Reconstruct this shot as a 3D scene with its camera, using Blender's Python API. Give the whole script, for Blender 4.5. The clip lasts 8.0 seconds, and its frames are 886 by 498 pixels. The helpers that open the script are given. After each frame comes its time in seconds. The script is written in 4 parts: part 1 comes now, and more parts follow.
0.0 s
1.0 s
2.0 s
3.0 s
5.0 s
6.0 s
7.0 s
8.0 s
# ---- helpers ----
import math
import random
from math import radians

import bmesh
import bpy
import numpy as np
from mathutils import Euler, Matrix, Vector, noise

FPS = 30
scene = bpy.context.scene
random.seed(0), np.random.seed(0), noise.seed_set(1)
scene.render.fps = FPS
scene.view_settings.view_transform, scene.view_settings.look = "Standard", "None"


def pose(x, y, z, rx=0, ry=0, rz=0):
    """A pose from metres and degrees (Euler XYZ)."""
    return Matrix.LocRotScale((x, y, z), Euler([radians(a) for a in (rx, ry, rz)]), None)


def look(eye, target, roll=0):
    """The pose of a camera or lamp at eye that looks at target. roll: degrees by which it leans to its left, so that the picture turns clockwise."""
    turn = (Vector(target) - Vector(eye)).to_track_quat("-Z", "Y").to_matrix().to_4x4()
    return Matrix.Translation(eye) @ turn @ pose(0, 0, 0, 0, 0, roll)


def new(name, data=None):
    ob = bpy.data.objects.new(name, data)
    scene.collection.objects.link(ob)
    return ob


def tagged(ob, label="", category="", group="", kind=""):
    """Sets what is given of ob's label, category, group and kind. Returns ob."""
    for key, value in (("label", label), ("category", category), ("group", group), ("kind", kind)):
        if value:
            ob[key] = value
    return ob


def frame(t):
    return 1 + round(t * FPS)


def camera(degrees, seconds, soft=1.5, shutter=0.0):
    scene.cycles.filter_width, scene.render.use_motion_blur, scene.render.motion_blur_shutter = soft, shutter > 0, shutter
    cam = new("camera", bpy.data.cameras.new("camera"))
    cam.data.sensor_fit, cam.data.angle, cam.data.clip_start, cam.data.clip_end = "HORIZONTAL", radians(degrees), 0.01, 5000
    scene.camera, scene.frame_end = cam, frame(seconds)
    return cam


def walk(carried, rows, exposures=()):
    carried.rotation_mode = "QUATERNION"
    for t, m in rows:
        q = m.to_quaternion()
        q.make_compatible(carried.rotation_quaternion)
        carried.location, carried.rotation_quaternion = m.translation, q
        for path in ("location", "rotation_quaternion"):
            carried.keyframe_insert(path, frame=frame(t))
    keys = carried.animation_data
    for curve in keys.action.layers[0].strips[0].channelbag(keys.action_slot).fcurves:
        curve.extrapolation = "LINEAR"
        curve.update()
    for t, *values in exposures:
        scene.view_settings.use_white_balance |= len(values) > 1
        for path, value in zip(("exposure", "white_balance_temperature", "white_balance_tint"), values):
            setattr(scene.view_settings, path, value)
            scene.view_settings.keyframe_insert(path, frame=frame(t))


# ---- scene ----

------------------------

The exercise
Every line containing the string "Euler" must be listed.

Answer in full
from mathutils import Euler, Matrix, Vector, noise
    """A pose from metres and degrees (Euler XYZ)."""
    return Matrix.LocRotScale((x, y, z), Euler([radians(a) for a in (rx, ry, rz)]), None)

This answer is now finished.